**Aim of the exercise**
Please pull out every line that includes the string "with".

**Data segment**
--------------------

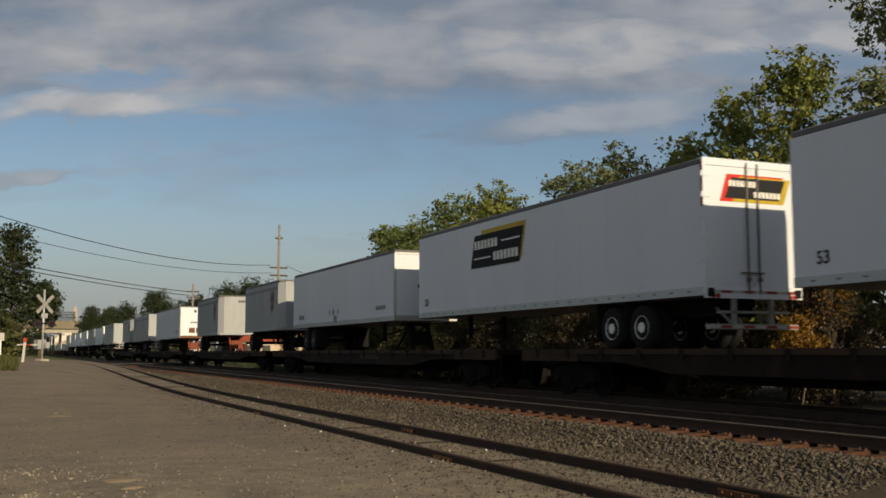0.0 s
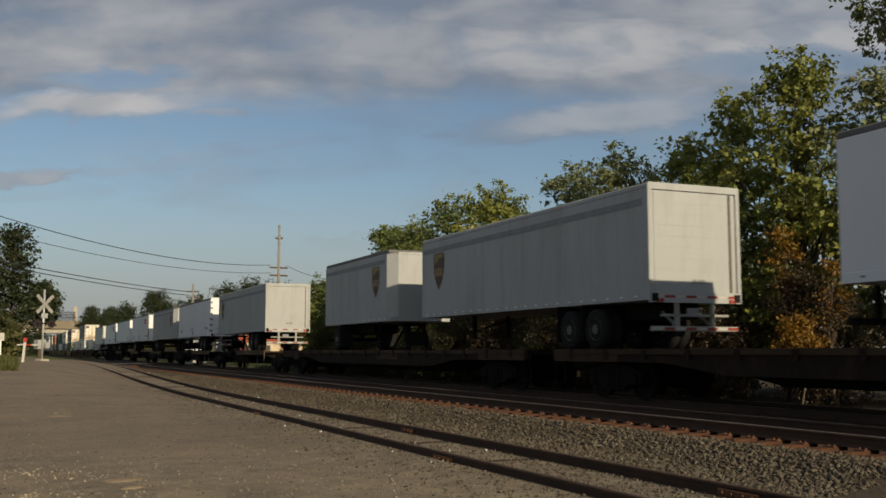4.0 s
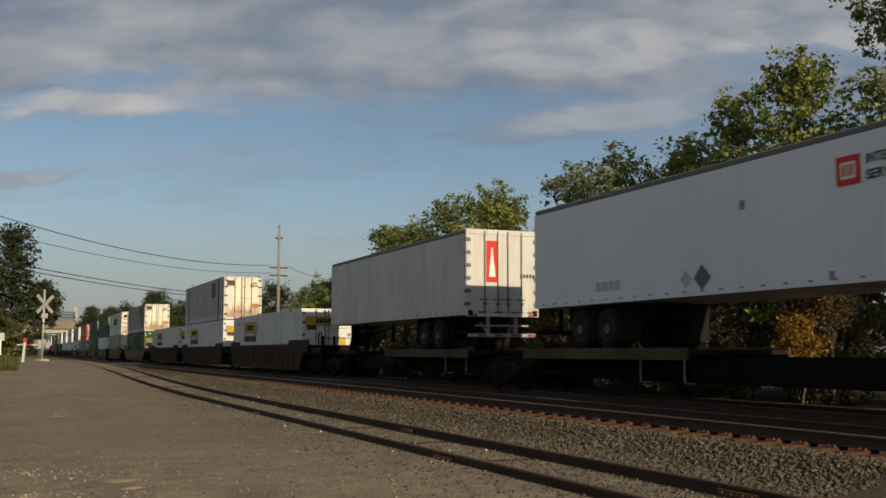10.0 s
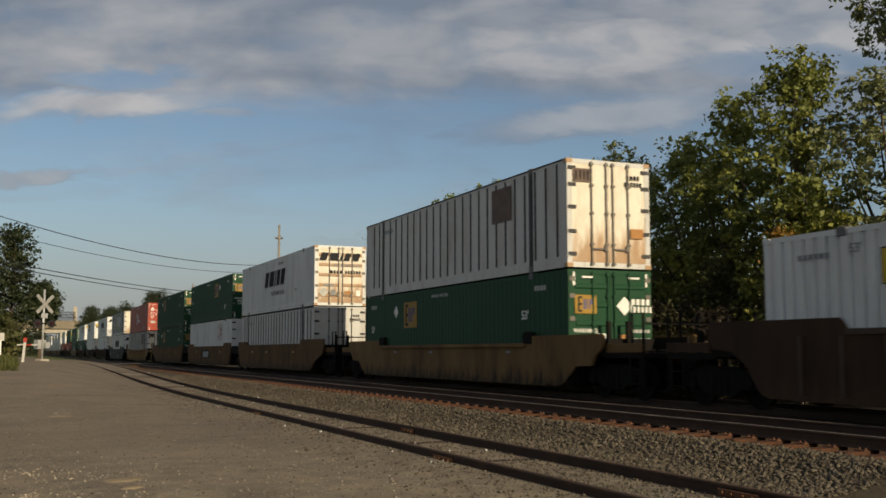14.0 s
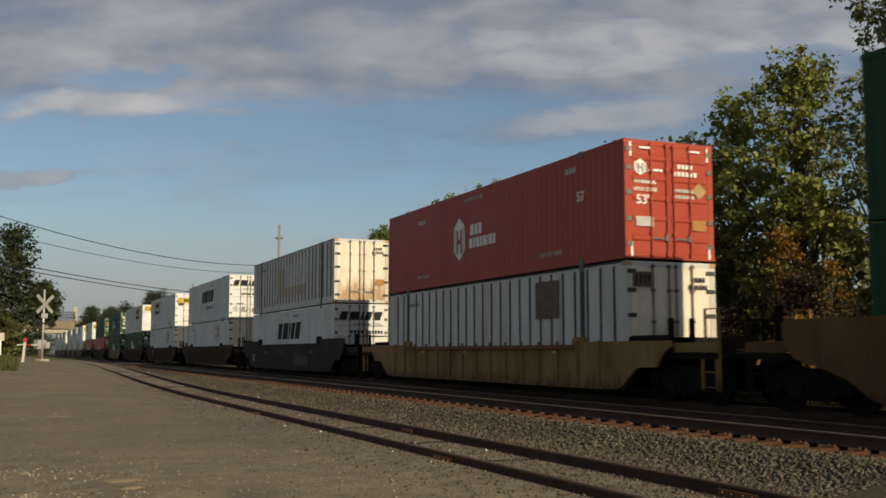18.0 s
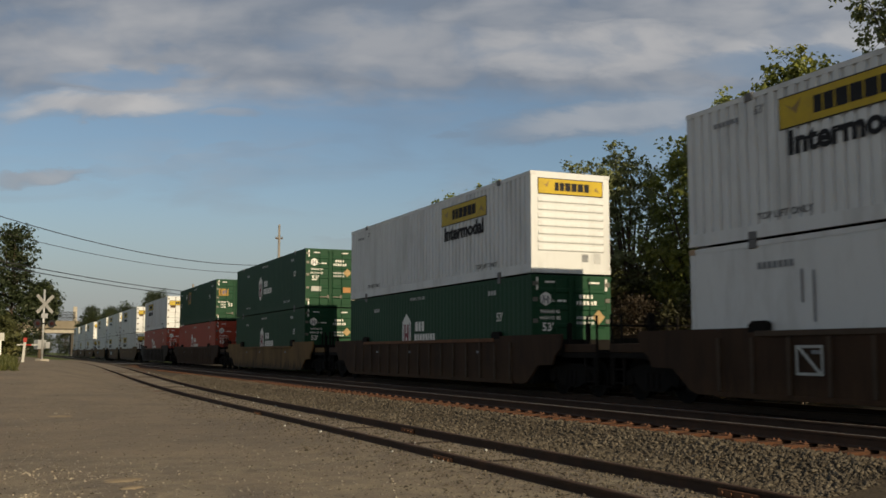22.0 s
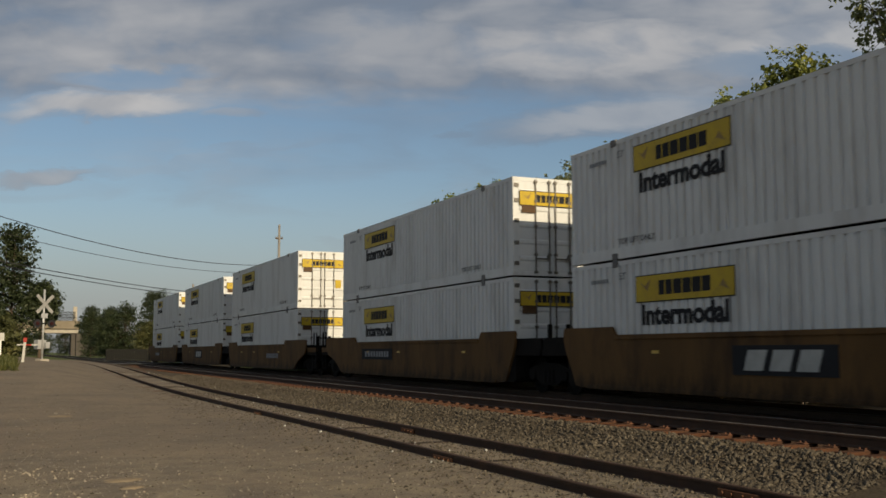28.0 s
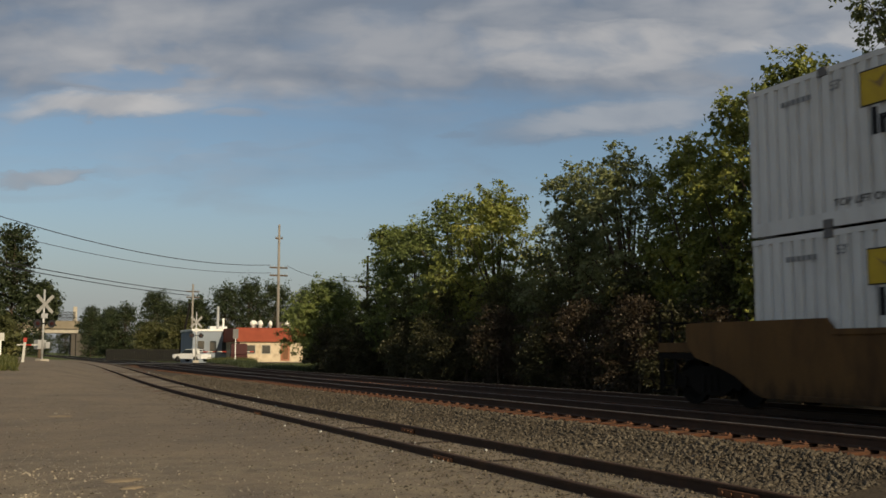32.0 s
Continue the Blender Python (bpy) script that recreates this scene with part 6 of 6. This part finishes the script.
stack(513.2, dict(paint=M_GREEN, side="fine", marks="hexwhite", label=HX), dict(paint=M_WHITE, marks="haul rev", end="slats", label=JB), dict(paint=M_CARBRN, kind="single", ribs=True, marks="rusty", label=BRN))
stack(536.6, dict(paint=M_GREEN, side="fine", marks="hexwhite near", label=HX), dict(paint=M_GREEN, side="fine", marks="hexwhite", label=HX), dict(paint=M_CARDUN, kind="single", ribs=False, marks="", label=YEL, low=0.10))
stack(559.8, dict(paint=M_RED, side="fine", marks="hexwhite", label=RX), dict(paint=M_GREEN, side="fine", marks="sq", label=SQ), dict(paint=M_CARBRN, kind="single", ribs=True, marks="", label=BRN))
stack(583.5, dict(paint=M_RED, side="fine", marks="hexwhite", label=RX), jb(), dict(paint=M_CARBLK, kind="single", ribs=True, marks="", label=BLK))
stack(607.4, jb(), jb("smooth"), dict(paint=M_CARYEL, kind="unit", ribs=False, marks="", label=YEL, lead=True))
stack(626.5, jb(), jb(), dict(paint=M_CARYEL, kind="unit", ribs=False, marks="logo", label=YEL))
stack(646.0, jb(), jb(), dict(paint=M_CARYEL, kind="unit", ribs=False, marks="plated", label=YEL, tail=True))
stack(669.7, jb(), jb(), dict(paint=M_CARYEL, kind="unit", ribs=False, marks="code", label=YEL, lead=True))
stack(688.9, jb(), jb(), dict(paint=M_CARYEL, kind="unit", ribs=False, marks="logo", label=YEL))
stack(708.4, jb(), jb(), dict(paint=M_CARYEL, kind="unit", ribs=False, marks="code far", label=YEL, tail=True))


def motions():
    """The train runs past at a steady pace, with one short check; the clouds drift slowly."""
    held = {23.4: 0.68, 23.5: 1.40}
    times = (0, 8, 16, 20, 22, 22.8, 23.0, 23.1, 23.2, 23.3, 23.4, 23.5, 23.6, 23.7, 23.8, 24.0, 25, 28, 32)
    for ob, s, x, z in MOVERS:
        walk(ob, [(t, pose(x, s - SPEED * t + held.get(t, 0.0 if t < 23.4 else 1.5), z)) for t in times])
    far = SKY_TURN @ pose(0, 2500, 1.55)
    walk(clouds, [(0, far), (16, far @ pose(22, 0, 0)), (32, far @ pose(44, 0, 0))])


motions()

--------------------

**Result for this exercise**
Continue the Blender Python (bpy) script that recreates this scene with part 6 of 6. This part finishes the script.
    """The train runs past at a steady pace, with one short check; the clouds drift slowly."""